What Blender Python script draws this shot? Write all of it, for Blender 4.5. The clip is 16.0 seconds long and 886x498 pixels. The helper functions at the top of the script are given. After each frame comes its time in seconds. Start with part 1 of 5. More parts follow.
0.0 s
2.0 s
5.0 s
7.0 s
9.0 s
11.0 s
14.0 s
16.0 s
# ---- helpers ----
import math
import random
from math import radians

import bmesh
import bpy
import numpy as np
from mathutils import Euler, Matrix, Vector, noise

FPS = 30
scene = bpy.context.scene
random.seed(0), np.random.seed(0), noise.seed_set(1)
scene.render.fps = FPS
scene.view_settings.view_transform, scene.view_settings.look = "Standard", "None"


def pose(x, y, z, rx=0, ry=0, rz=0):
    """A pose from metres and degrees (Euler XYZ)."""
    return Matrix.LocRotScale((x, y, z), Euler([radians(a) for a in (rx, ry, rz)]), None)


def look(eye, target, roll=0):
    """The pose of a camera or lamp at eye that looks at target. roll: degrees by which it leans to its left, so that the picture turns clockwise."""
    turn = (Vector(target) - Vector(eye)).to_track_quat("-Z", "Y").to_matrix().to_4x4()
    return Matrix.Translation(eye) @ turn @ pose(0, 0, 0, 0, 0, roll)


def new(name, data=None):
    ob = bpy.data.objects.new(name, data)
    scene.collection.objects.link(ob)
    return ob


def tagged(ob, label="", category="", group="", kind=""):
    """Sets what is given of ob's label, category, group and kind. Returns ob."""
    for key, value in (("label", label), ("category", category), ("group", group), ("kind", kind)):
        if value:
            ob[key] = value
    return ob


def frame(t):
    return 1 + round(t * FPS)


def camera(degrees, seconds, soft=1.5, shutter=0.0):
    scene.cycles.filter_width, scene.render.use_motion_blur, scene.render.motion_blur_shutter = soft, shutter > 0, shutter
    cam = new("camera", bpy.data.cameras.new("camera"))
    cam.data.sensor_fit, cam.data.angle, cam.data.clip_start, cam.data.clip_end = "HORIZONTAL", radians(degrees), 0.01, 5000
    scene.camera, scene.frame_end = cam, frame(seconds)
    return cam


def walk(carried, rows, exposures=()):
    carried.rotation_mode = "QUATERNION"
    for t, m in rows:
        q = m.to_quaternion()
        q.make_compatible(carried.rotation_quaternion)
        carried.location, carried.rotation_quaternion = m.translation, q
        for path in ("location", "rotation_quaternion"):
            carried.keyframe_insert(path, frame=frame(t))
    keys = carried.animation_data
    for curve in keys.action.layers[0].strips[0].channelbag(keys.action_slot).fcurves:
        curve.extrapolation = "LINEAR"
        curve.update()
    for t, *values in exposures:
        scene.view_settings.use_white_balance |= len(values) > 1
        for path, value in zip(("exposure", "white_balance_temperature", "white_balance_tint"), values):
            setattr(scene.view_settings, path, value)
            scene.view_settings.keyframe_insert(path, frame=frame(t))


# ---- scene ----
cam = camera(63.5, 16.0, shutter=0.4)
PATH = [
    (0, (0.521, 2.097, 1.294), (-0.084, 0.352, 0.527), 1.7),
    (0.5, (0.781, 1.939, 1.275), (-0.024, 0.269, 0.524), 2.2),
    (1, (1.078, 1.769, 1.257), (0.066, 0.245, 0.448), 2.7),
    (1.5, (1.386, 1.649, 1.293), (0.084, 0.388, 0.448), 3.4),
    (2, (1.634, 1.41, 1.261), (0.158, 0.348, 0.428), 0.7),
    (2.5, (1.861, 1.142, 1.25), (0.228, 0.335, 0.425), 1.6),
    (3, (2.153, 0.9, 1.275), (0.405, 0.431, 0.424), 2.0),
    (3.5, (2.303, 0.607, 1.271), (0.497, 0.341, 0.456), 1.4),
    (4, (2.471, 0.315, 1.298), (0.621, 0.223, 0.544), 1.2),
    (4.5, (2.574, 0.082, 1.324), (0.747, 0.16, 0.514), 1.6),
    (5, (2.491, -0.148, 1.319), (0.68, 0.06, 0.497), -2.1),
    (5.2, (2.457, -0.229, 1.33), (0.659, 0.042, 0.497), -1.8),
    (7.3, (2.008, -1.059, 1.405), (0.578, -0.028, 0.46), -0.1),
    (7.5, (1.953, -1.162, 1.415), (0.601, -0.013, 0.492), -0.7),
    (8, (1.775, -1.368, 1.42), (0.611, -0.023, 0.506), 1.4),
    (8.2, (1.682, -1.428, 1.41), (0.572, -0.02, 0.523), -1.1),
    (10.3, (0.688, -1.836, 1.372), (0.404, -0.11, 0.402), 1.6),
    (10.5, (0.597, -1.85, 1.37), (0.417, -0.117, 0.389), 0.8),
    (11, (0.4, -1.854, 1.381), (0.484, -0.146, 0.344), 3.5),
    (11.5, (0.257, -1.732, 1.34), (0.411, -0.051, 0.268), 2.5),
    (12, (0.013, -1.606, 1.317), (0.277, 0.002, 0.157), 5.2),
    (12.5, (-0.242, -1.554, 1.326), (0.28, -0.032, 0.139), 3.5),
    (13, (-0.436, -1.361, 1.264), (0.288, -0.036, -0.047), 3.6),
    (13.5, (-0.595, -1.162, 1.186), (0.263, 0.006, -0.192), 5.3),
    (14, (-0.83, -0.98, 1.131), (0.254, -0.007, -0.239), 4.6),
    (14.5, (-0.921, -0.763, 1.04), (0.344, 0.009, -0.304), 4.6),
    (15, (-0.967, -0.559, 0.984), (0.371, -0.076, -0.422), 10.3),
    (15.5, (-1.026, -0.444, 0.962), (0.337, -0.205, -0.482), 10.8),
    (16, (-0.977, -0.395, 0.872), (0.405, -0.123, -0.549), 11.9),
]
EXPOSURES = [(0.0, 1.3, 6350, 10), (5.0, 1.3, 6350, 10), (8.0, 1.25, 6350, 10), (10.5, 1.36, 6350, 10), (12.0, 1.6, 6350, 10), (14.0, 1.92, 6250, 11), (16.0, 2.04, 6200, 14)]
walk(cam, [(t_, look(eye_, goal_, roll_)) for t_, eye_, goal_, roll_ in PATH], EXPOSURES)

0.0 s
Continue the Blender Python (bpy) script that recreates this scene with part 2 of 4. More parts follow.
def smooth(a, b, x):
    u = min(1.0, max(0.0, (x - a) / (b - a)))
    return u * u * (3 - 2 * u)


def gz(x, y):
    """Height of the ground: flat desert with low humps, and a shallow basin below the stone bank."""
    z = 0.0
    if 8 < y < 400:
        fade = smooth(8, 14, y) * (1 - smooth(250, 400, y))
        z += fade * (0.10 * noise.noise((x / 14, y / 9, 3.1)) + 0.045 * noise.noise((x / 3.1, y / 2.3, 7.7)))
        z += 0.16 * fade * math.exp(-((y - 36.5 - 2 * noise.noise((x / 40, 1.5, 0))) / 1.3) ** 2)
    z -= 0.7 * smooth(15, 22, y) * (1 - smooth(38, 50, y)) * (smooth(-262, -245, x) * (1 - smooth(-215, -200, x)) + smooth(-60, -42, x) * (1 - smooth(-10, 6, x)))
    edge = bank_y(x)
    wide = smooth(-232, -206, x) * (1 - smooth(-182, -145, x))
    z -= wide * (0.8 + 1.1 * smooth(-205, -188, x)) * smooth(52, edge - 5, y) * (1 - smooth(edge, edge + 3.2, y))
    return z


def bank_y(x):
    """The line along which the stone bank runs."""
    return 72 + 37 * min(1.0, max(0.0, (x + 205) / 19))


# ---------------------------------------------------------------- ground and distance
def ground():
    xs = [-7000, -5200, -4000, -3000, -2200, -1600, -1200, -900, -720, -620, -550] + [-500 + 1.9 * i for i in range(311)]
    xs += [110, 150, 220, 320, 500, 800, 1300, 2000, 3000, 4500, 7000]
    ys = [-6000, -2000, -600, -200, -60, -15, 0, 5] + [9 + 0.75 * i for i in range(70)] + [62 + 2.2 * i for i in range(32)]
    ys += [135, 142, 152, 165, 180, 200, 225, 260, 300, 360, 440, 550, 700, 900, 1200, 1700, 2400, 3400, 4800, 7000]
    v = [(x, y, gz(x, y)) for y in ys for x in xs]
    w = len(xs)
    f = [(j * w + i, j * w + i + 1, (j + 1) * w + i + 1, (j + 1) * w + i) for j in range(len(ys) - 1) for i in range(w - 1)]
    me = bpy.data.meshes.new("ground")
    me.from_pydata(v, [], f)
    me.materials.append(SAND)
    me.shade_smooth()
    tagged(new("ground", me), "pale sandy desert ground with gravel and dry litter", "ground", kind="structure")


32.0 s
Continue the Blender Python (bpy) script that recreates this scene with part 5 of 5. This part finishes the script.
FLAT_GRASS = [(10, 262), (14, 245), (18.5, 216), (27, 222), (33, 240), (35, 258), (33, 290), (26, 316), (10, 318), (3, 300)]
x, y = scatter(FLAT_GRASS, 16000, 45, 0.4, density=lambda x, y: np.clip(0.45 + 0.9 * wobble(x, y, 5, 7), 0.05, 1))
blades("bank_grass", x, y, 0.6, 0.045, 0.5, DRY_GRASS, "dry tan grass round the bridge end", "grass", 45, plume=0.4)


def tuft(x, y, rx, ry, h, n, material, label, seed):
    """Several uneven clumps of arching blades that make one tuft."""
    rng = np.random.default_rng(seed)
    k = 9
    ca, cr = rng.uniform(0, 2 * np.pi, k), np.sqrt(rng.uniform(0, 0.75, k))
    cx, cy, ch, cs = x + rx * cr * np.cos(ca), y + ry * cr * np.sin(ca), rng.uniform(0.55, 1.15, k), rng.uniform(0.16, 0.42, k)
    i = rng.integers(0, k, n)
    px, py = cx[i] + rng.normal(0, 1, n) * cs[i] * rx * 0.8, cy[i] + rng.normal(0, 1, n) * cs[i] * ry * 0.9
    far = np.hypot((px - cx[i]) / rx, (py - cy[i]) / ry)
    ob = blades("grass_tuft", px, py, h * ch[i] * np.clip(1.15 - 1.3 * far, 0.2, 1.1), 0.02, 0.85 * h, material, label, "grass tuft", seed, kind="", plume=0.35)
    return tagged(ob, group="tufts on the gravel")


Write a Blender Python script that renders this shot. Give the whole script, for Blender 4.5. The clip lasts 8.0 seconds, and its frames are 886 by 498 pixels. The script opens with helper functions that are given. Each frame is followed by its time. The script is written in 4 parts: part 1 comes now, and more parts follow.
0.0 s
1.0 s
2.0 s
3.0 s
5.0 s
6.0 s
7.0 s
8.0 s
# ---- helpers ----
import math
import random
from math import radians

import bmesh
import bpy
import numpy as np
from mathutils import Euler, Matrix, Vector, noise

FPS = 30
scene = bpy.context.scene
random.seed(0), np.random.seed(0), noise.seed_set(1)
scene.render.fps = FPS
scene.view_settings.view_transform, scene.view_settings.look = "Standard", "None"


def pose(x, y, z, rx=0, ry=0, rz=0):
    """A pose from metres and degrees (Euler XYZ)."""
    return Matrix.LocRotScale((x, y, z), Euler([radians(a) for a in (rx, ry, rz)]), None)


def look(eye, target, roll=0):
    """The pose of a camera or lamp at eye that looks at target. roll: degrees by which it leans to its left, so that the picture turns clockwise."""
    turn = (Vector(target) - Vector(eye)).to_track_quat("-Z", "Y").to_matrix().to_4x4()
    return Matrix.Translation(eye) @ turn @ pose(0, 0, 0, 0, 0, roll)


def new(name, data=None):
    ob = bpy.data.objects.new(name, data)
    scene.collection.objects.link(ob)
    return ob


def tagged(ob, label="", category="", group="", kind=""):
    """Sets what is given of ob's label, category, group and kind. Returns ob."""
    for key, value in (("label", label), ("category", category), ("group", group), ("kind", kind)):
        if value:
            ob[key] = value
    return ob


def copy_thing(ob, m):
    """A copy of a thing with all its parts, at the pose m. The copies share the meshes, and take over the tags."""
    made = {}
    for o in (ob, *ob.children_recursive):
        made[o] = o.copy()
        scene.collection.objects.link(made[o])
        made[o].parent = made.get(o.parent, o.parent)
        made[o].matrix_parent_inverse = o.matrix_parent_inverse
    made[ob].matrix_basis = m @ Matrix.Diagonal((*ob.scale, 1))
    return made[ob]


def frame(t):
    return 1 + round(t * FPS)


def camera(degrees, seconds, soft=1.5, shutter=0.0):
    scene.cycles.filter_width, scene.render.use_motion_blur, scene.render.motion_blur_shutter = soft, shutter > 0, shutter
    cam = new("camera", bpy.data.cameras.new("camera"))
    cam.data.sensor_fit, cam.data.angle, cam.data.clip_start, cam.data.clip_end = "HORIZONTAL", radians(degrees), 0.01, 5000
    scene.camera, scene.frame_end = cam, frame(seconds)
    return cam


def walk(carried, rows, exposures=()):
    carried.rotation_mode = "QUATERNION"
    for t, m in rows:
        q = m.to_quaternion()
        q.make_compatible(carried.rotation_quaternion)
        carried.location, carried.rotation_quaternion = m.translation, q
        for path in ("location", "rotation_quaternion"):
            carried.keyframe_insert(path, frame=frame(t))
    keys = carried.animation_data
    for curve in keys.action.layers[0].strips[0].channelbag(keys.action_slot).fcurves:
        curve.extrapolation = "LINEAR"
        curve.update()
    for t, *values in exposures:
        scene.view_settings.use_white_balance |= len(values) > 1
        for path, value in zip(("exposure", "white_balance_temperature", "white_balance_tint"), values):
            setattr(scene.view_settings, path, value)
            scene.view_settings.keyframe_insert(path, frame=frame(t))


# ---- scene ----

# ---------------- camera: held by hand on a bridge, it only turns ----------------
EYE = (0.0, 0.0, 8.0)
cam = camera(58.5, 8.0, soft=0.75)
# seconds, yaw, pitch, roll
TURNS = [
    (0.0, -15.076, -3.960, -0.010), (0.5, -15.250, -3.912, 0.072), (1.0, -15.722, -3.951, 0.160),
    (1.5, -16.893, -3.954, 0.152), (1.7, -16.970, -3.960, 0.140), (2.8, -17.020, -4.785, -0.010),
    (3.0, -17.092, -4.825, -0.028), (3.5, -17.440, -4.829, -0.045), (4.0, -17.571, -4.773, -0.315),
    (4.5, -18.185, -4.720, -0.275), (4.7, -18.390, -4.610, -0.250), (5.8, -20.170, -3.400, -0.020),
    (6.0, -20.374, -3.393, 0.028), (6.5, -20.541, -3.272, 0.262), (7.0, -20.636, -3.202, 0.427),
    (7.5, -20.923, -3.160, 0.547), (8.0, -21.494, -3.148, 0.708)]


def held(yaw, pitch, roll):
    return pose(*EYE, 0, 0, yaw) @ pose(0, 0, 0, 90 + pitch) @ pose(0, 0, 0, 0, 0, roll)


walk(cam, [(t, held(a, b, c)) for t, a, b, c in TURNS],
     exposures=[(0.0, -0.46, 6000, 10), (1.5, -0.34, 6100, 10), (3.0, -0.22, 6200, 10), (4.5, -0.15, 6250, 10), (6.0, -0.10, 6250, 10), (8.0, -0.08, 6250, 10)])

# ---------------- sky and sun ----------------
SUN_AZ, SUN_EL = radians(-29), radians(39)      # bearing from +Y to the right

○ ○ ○

Check every line for "given" and show the ones that have it.

What Blender Python script draws this shot? Write all of it, for Blender 4.5. The clip is 16.0 seconds long and 886x498 pixels. The helper functions at the top of the script are given. After each frame comes its time in seconds. Start with part 1 of 5. More parts follow.
    """Sets what is given of ob's label, category, group and kind. Returns ob."""
Write a Blender Python script that renders this shot. Give the whole script, for Blender 4.5. The clip lasts 8.0 seconds, and its frames are 886 by 498 pixels. The script opens with helper functions that are given. Each frame is followed by its time. The script is written in 4 parts: part 1 comes now, and more parts follow.
    """Sets what is given of ob's label, category, group and kind. Returns ob."""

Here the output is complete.